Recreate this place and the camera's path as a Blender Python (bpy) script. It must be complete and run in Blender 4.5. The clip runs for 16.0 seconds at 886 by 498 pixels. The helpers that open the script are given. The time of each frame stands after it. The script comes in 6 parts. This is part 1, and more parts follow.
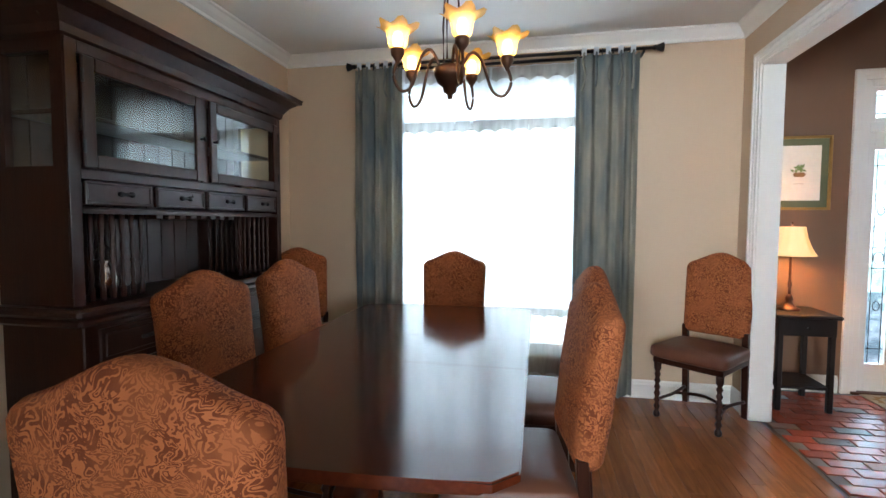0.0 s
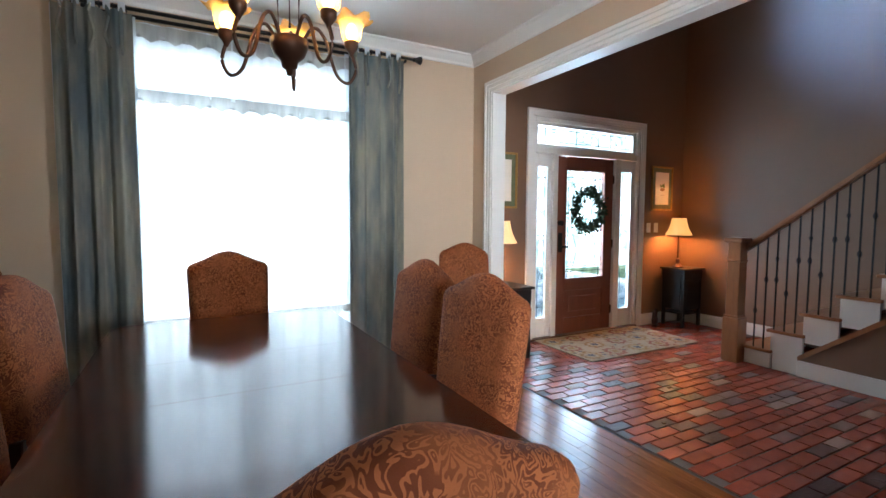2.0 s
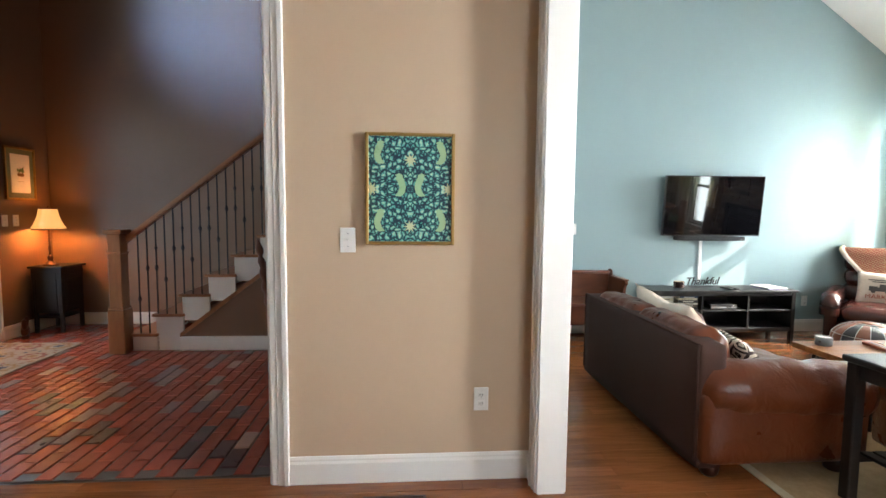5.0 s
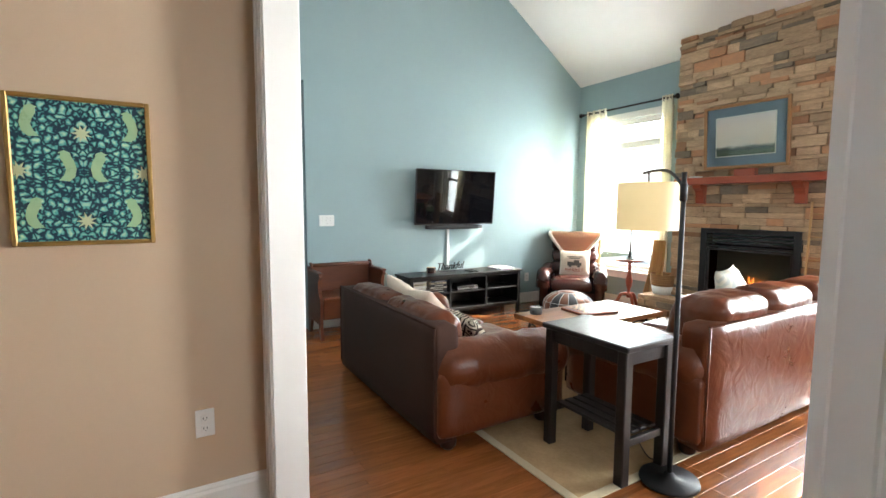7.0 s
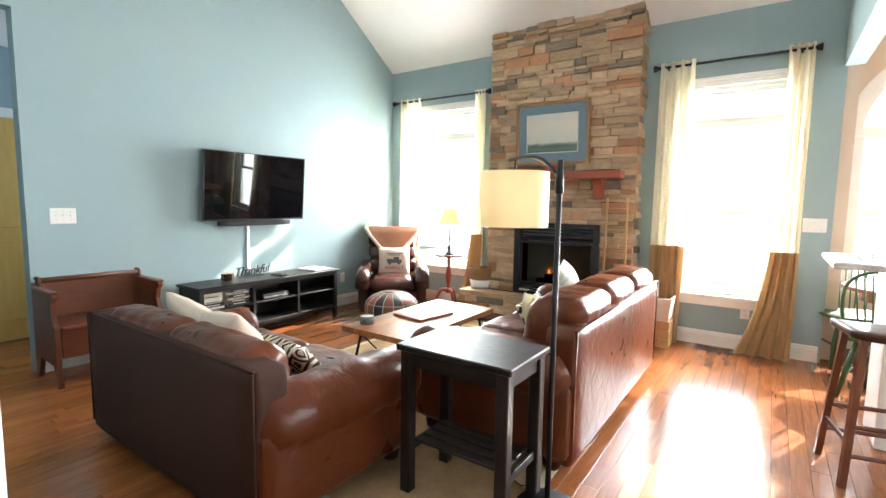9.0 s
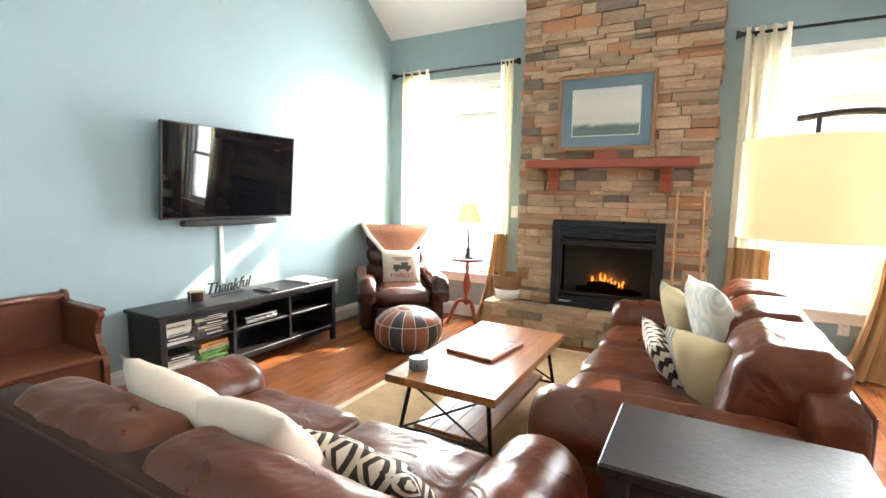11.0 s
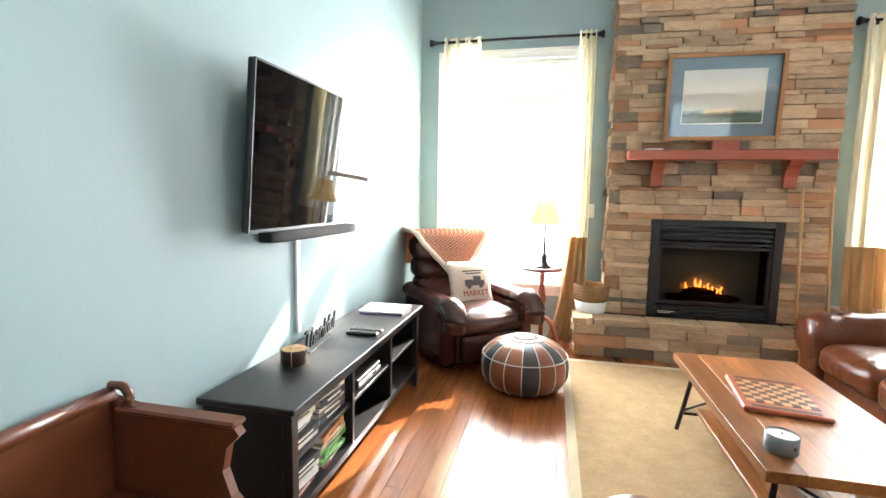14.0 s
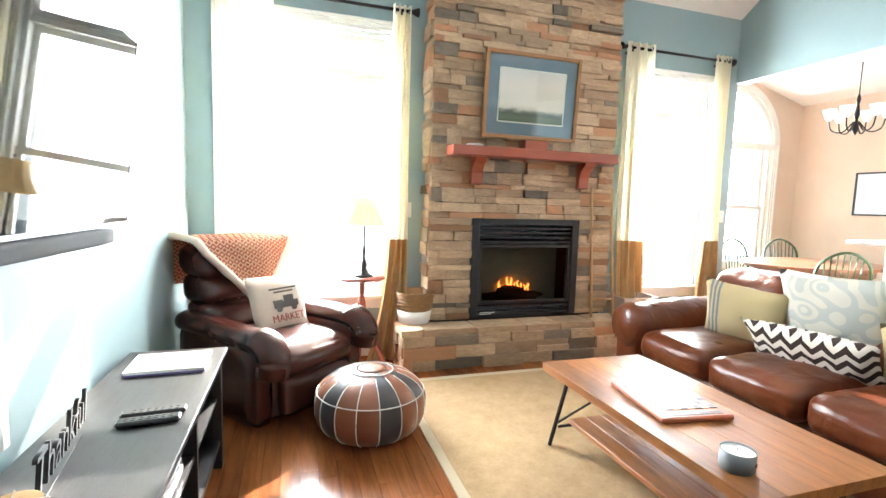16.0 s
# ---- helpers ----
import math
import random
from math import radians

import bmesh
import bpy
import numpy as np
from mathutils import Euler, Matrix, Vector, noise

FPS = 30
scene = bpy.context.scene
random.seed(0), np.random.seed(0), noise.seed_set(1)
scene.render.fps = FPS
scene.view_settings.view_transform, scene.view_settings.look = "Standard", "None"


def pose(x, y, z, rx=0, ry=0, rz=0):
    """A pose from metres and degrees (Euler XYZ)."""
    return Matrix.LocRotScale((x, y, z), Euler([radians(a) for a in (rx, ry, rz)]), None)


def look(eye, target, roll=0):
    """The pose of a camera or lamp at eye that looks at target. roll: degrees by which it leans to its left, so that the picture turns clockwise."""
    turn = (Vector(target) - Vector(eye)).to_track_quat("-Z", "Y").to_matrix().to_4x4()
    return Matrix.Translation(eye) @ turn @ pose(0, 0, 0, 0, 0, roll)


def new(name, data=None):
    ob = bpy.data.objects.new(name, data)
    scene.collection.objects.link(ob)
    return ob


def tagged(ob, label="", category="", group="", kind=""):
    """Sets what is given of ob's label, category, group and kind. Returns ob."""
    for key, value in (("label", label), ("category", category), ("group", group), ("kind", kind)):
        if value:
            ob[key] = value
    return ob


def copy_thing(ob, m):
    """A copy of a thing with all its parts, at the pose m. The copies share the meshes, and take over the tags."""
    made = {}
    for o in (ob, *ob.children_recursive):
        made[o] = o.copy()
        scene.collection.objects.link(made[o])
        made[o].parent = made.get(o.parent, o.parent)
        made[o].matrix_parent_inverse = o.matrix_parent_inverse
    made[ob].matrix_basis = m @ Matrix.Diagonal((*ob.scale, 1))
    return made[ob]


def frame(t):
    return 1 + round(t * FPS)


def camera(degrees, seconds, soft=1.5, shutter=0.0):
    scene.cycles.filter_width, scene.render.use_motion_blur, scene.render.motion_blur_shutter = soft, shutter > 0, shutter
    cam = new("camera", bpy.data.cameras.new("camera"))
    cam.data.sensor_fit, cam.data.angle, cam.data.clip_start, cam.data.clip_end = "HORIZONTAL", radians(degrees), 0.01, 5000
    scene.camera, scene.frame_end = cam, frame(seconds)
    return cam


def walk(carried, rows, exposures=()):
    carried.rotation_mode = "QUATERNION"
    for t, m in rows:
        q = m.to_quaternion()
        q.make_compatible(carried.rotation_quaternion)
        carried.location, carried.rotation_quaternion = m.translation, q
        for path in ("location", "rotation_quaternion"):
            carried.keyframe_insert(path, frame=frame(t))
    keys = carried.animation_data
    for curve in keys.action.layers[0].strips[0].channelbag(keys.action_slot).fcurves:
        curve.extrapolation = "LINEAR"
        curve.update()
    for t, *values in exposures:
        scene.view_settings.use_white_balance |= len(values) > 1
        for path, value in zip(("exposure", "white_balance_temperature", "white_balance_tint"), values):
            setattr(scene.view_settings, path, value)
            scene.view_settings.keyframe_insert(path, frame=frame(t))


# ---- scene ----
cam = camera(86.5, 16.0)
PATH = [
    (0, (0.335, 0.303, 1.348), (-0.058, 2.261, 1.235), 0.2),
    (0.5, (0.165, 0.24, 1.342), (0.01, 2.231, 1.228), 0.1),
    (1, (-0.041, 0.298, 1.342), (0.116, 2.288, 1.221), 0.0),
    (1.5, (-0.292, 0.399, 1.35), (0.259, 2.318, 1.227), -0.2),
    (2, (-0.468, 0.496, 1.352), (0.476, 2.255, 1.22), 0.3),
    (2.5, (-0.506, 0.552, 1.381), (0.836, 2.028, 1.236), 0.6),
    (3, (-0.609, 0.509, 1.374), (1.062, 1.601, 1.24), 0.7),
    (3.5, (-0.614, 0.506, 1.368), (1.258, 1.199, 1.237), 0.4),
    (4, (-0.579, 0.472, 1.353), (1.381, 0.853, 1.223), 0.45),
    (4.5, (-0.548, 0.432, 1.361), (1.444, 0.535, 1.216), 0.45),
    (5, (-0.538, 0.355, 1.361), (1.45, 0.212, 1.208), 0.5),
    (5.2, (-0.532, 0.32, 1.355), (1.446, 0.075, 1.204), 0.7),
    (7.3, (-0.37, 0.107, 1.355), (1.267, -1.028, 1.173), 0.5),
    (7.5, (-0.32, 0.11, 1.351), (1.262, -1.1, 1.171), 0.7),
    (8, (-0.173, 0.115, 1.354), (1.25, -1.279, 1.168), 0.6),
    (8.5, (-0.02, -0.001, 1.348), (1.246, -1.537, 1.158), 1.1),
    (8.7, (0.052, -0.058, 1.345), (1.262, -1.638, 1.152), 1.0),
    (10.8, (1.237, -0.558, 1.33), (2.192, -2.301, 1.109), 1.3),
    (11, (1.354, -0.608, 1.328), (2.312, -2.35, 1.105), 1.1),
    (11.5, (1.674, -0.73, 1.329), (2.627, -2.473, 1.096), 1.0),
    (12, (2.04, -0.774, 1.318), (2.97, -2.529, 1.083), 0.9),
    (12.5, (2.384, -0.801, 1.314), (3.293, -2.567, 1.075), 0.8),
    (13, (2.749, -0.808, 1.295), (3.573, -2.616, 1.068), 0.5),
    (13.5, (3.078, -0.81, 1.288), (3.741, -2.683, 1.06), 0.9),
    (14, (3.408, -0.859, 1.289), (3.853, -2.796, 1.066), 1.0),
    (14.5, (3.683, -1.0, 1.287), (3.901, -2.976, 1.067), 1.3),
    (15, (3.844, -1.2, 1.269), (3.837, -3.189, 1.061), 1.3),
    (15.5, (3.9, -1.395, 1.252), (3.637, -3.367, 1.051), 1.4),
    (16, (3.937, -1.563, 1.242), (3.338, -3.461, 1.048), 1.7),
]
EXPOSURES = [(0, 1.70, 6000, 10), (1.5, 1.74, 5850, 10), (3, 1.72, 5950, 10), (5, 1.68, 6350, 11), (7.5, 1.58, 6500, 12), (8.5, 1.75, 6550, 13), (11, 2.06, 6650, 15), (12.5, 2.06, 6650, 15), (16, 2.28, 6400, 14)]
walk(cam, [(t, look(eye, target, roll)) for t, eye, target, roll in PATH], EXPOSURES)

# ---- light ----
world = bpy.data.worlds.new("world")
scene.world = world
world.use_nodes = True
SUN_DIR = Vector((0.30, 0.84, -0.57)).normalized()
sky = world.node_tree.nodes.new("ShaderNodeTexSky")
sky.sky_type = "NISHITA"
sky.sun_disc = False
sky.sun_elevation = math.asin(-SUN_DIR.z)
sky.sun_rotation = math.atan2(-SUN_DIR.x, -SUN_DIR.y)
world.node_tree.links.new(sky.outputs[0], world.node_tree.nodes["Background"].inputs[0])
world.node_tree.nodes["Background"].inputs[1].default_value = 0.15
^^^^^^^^
§ TASK GOAL
Please write out all of the material above without changing a word, and omit any pictures.

§ OUTPUT BELOW
Recreate this place and the camera's path as a Blender Python (bpy) script. It must be complete and run in Blender 4.5. The clip runs for 16.0 seconds at 886 by 498 pixels. The helpers that open the script are given. The time of each frame stands after it. The script comes in 6 parts. This is part 1, and more parts follow.
0.0 s
2.0 s
5.0 s
7.0 s
9.0 s
11.0 s
14.0 s
16.0 s
# ---- helpers ----
import math
import random
from math import radians

import bmesh
import bpy
import numpy as np
from mathutils import Euler, Matrix, Vector, noise

FPS = 30
scene = bpy.context.scene
random.seed(0), np.random.seed(0), noise.seed_set(1)
scene.render.fps = FPS
scene.view_settings.view_transform, scene.view_settings.look = "Standard", "None"


def pose(x, y, z, rx=0, ry=0, rz=0):
    """A pose from metres and degrees (Euler XYZ)."""
    return Matrix.LocRotScale((x, y, z), Euler([radians(a) for a in (rx, ry, rz)]), None)


def look(eye, target, roll=0):
    """The pose of a camera or lamp at eye that looks at target. roll: degrees by which it leans to its left, so that the picture turns clockwise."""
    turn = (Vector(target) - Vector(eye)).to_track_quat("-Z", "Y").to_matrix().to_4x4()
    return Matrix.Translation(eye) @ turn @ pose(0, 0, 0, 0, 0, roll)


def new(name, data=None):
    ob = bpy.data.objects.new(name, data)
    scene.collection.objects.link(ob)
    return ob


def tagged(ob, label="", category="", group="", kind=""):
    """Sets what is given of ob's label, category, group and kind. Returns ob."""
    for key, value in (("label", label), ("category", category), ("group", group), ("kind", kind)):
        if value:
            ob[key] = value
    return ob


def copy_thing(ob, m):
    """A copy of a thing with all its parts, at the pose m. The copies share the meshes, and take over the tags."""
    made = {}
    for o in (ob, *ob.children_recursive):
        made[o] = o.copy()
        scene.collection.objects.link(made[o])
        made[o].parent = made.get(o.parent, o.parent)
        made[o].matrix_parent_inverse = o.matrix_parent_inverse
    made[ob].matrix_basis = m @ Matrix.Diagonal((*ob.scale, 1))
    return made[ob]


def frame(t):
    return 1 + round(t * FPS)


def camera(degrees, seconds, soft=1.5, shutter=0.0):
    scene.cycles.filter_width, scene.render.use_motion_blur, scene.render.motion_blur_shutter = soft, shutter > 0, shutter
    cam = new("camera", bpy.data.cameras.new("camera"))
    cam.data.sensor_fit, cam.data.angle, cam.data.clip_start, cam.data.clip_end = "HORIZONTAL", radians(degrees), 0.01, 5000
    scene.camera, scene.frame_end = cam, frame(seconds)
    return cam


def walk(carried, rows, exposures=()):
    carried.rotation_mode = "QUATERNION"
    for t, m in rows:
        q = m.to_quaternion()
        q.make_compatible(carried.rotation_quaternion)
        carried.location, carried.rotation_quaternion = m.translation, q
        for path in ("location", "rotation_quaternion"):
            carried.keyframe_insert(path, frame=frame(t))
    keys = carried.animation_data
    for curve in keys.action.layers[0].strips[0].channelbag(keys.action_slot).fcurves:
        curve.extrapolation = "LINEAR"
        curve.update()
    for t, *values in exposures:
        scene.view_settings.use_white_balance |= len(values) > 1
        for path, value in zip(("exposure", "white_balance_temperature", "white_balance_tint"), values):
            setattr(scene.view_settings, path, value)
            scene.view_settings.keyframe_insert(path, frame=frame(t))


# ---- scene ----
cam = camera(86.5, 16.0)
PATH = [
    (0, (0.335, 0.303, 1.348), (-0.058, 2.261, 1.235), 0.2),
    (0.5, (0.165, 0.24, 1.342), (0.01, 2.231, 1.228), 0.1),
    (1, (-0.041, 0.298, 1.342), (0.116, 2.288, 1.221), 0.0),
    (1.5, (-0.292, 0.399, 1.35), (0.259, 2.318, 1.227), -0.2),
    (2, (-0.468, 0.496, 1.352), (0.476, 2.255, 1.22), 0.3),
    (2.5, (-0.506, 0.552, 1.381), (0.836, 2.028, 1.236), 0.6),
    (3, (-0.609, 0.509, 1.374), (1.062, 1.601, 1.24), 0.7),
    (3.5, (-0.614, 0.506, 1.368), (1.258, 1.199, 1.237), 0.4),
    (4, (-0.579, 0.472, 1.353), (1.381, 0.853, 1.223), 0.45),
    (4.5, (-0.548, 0.432, 1.361), (1.444, 0.535, 1.216), 0.45),
    (5, (-0.538, 0.355, 1.361), (1.45, 0.212, 1.208), 0.5),
    (5.2, (-0.532, 0.32, 1.355), (1.446, 0.075, 1.204), 0.7),
    (7.3, (-0.37, 0.107, 1.355), (1.267, -1.028, 1.173), 0.5),
    (7.5, (-0.32, 0.11, 1.351), (1.262, -1.1, 1.171), 0.7),
    (8, (-0.173, 0.115, 1.354), (1.25, -1.279, 1.168), 0.6),
    (8.5, (-0.02, -0.001, 1.348), (1.246, -1.537, 1.158), 1.1),
    (8.7, (0.052, -0.058, 1.345), (1.262, -1.638, 1.152), 1.0),
    (10.8, (1.237, -0.558, 1.33), (2.192, -2.301, 1.109), 1.3),
    (11, (1.354, -0.608, 1.328), (2.312, -2.35, 1.105), 1.1),
    (11.5, (1.674, -0.73, 1.329), (2.627, -2.473, 1.096), 1.0),
    (12, (2.04, -0.774, 1.318), (2.97, -2.529, 1.083), 0.9),
    (12.5, (2.384, -0.801, 1.314), (3.293, -2.567, 1.075), 0.8),
    (13, (2.749, -0.808, 1.295), (3.573, -2.616, 1.068), 0.5),
    (13.5, (3.078, -0.81, 1.288), (3.741, -2.683, 1.06), 0.9),
    (14, (3.408, -0.859, 1.289), (3.853, -2.796, 1.066), 1.0),
    (14.5, (3.683, -1.0, 1.287), (3.901, -2.976, 1.067), 1.3),
    (15, (3.844, -1.2, 1.269), (3.837, -3.189, 1.061), 1.3),
    (15.5, (3.9, -1.395, 1.252), (3.637, -3.367, 1.051), 1.4),
    (16, (3.937, -1.563, 1.242), (3.338, -3.461, 1.048), 1.7),
]
EXPOSURES = [(0, 1.70, 6000, 10), (1.5, 1.74, 5850, 10), (3, 1.72, 5950, 10), (5, 1.68, 6350, 11), (7.5, 1.58, 6500, 12), (8.5, 1.75, 6550, 13), (11, 2.06, 6650, 15), (12.5, 2.06, 6650, 15), (16, 2.28, 6400, 14)]
walk(cam, [(t, look(eye, target, roll)) for t, eye, target, roll in PATH], EXPOSURES)

# ---- light ----
world = bpy.data.worlds.new("world")
scene.world = world
world.use_nodes = True
SUN_DIR = Vector((0.30, 0.84, -0.57)).normalized()
sky = world.node_tree.nodes.new("ShaderNodeTexSky")
sky.sky_type = "NISHITA"
sky.sun_disc = False
sky.sun_elevation = math.asin(-SUN_DIR.z)
sky.sun_rotation = math.atan2(-SUN_DIR.x, -SUN_DIR.y)
world.node_tree.links.new(sky.outputs[0], world.node_tree.nodes["Background"].inputs[0])
world.node_tree.nodes["Background"].inputs[1].default_value = 0.15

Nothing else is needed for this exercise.